> What is needed:
Leave out the pictures and reproduce all of the data exactly.

Start of Given material

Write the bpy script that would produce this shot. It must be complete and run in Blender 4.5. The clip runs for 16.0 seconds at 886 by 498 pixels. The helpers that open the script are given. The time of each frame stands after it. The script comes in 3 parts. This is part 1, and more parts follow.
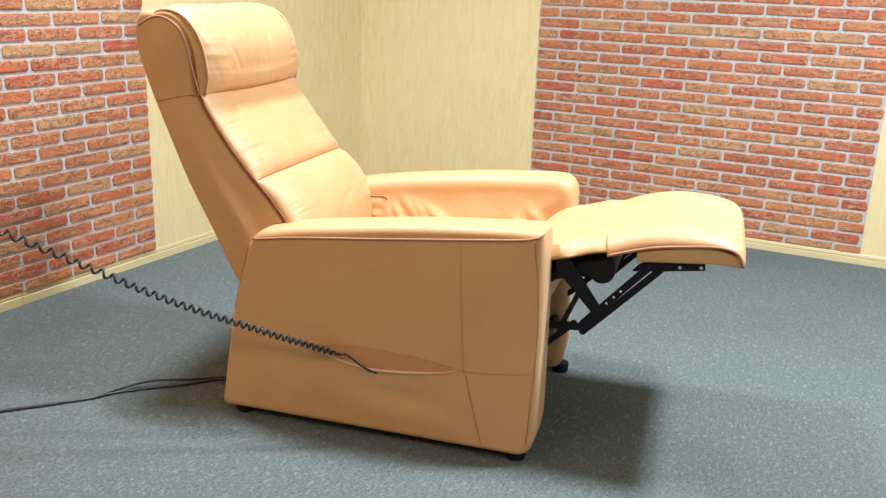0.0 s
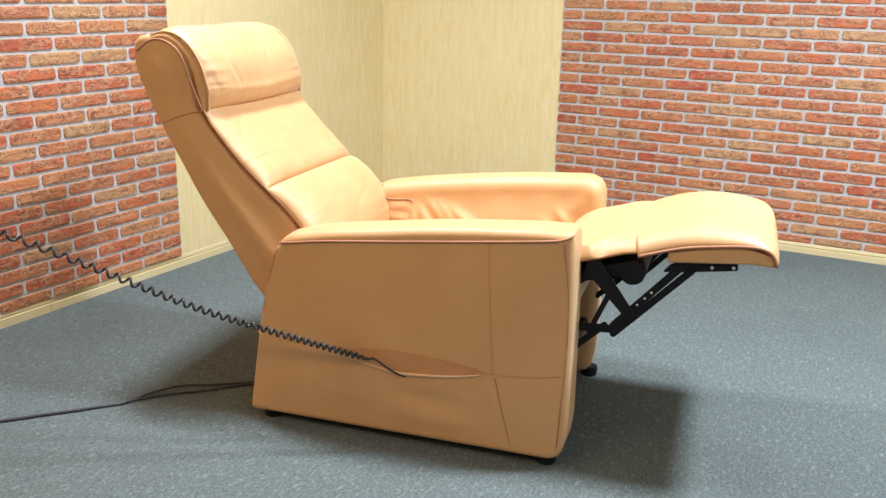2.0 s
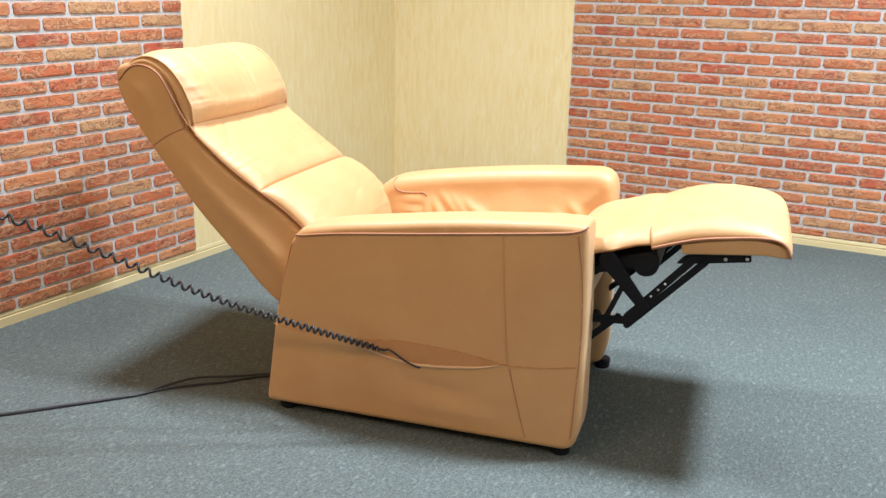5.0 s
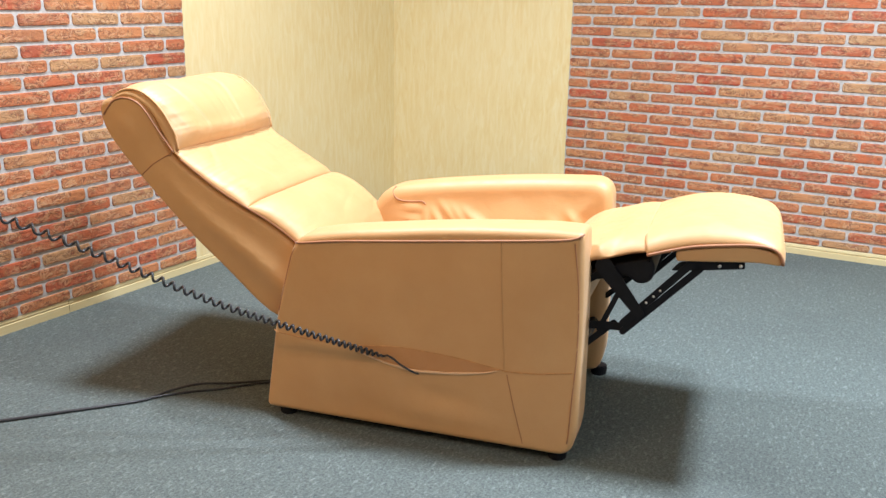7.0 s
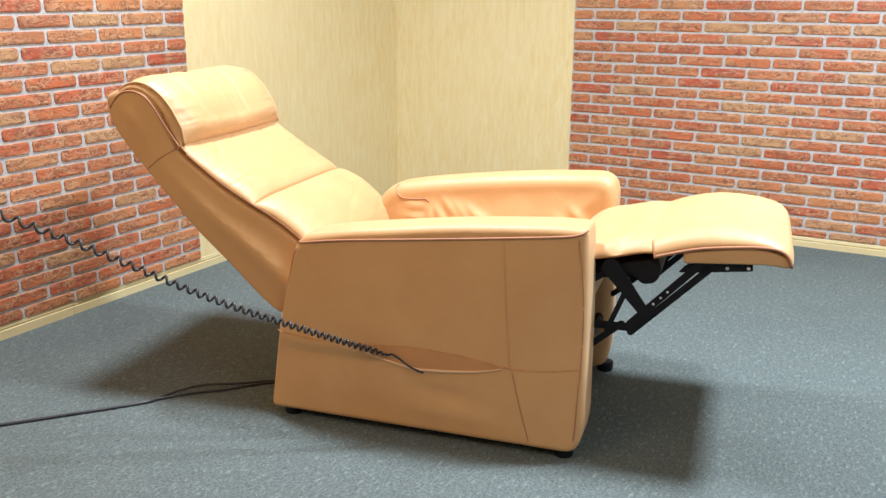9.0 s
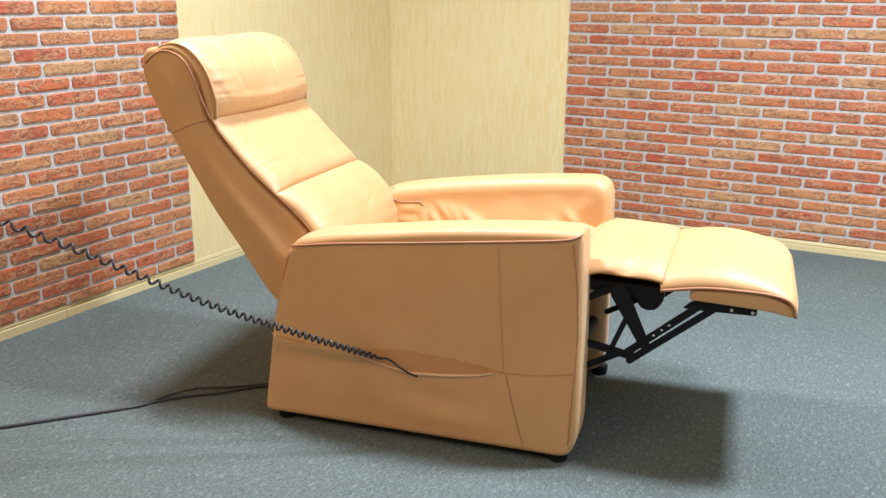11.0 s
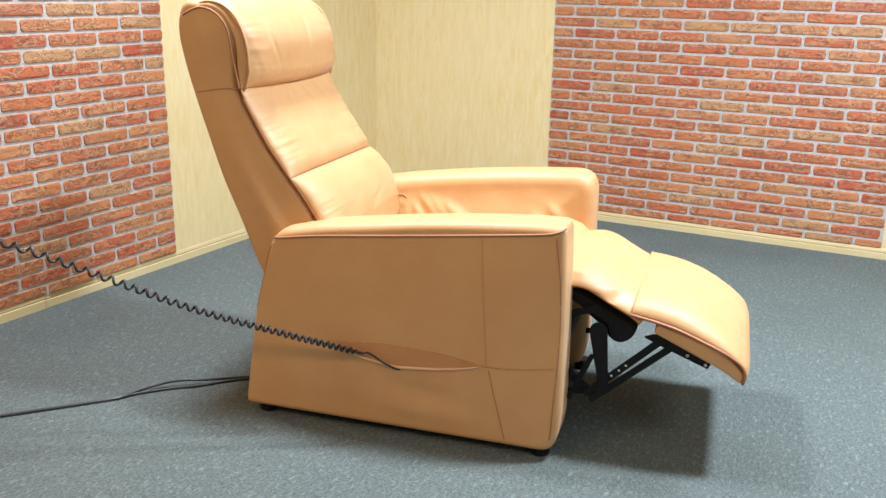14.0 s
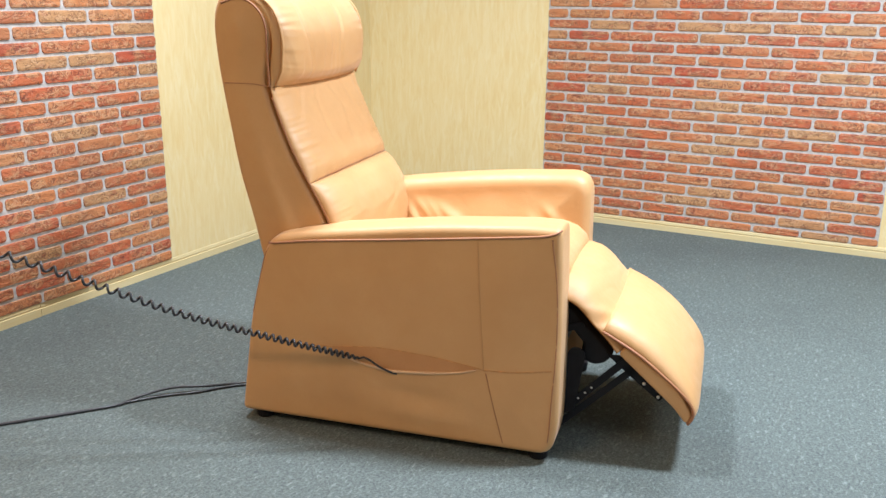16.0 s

End of Given material

> Response below:
Write the bpy script that would produce this shot. It must be complete and run in Blender 4.5. The clip runs for 16.0 seconds at 886 by 498 pixels. The helpers that open the script are given. The time of each frame stands after it. The script comes in 3 parts. This is part 1, and more parts follow.
0.0 s
2.0 s
5.0 s
7.0 s
9.0 s
11.0 s
14.0 s
16.0 s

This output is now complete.